■ **Your task**:
Each line from the top of the listing through the one holding "LANDFORMS[name] = points" should be restated word for word, with nothing added and no pictures.

■ **Stored data**:
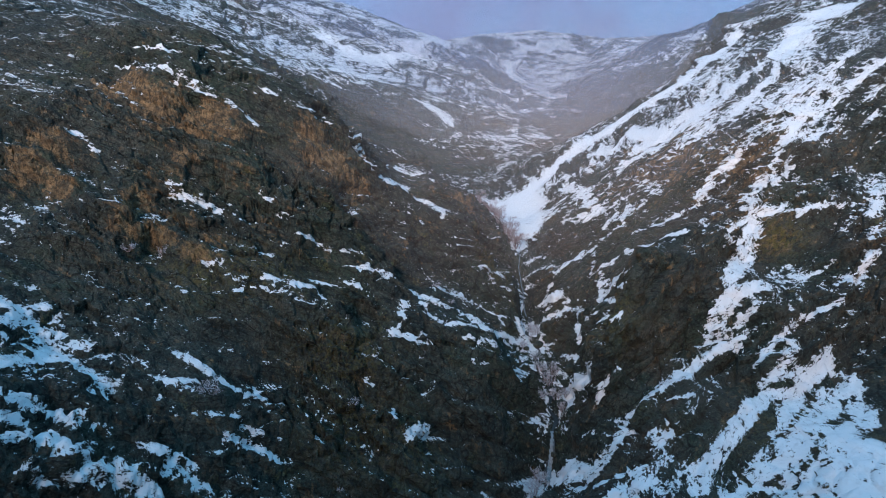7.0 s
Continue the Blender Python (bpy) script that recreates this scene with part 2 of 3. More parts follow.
# ================= landforms: ridge, ledge and stream lines =================
STREAM = [(190, 800, 140), (160, 680, 108), (115, 540, 82), (85, 460, 76), (62, 406, 72), (50, 330, 58), (36, 262, 46), (36, 225, 39), (34.5, 201, 36), (34.5, 196, 35),
          (34.3, 190, 30), (34.2, 184, 26.8), (34, 176, 24), (33.9, 165, 22.6), (34.9, 148, 19.2), (34.5, 144, 17.4), (33.5, 138.5, 15.5), (32.6, 134, 9.5), (27, 124, 7), (19, 114, 5), (10, 103, 3), (9, 90, 1), (16, 66, -2), (28, 30, -10), (30, -10, -14)]
LANDFORMS = {}


def landform(name, *points):
    """A ridge, ledge, gully or foot line, as points of x, y and height."""
    LANDFORMS[name] = points


landform("stream", *STREAM)
# left mountain, from its crest down to the gorge
landform("west_crest", (-200, 262, 140), (-130, 234, 112), (-90, 216, 99), (-63, 205, 95.5), (-51, 200.4, 93.8), (-45, 198, 92.6), (-39, 195.6, 89), (-33, 193, 84.7), (-27, 191, 81.8), (-21, 188.4, 79.8),
         (-15, 186, 75.8), (-9, 183.6, 70), (-5.5, 182, 64.5), (2, 190, 55.6))
landform("west_behind", (-55, 222, 86), (-36, 214, 77), (-23, 235, 71.2), (-16.7, 222, 68.5), (-8.6, 210, 63.4), (-6.4, 215, 64), (-1.9, 204, 58.6), (2.9, 200, 55.4))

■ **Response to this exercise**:
7.0 s
Continue the Blender Python (bpy) script that recreates this scene with part 2 of 3. More parts follow.
# ================= landforms: ridge, ledge and stream lines =================
STREAM = [(190, 800, 140), (160, 680, 108), (115, 540, 82), (85, 460, 76), (62, 406, 72), (50, 330, 58), (36, 262, 46), (36, 225, 39), (34.5, 201, 36), (34.5, 196, 35),
          (34.3, 190, 30), (34.2, 184, 26.8), (34, 176, 24), (33.9, 165, 22.6), (34.9, 148, 19.2), (34.5, 144, 17.4), (33.5, 138.5, 15.5), (32.6, 134, 9.5), (27, 124, 7), (19, 114, 5), (10, 103, 3), (9, 90, 1), (16, 66, -2), (28, 30, -10), (30, -10, -14)]
LANDFORMS = {}


def landform(name, *points):
    """A ridge, ledge, gully or foot line, as points of x, y and height."""
    LANDFORMS[name] = points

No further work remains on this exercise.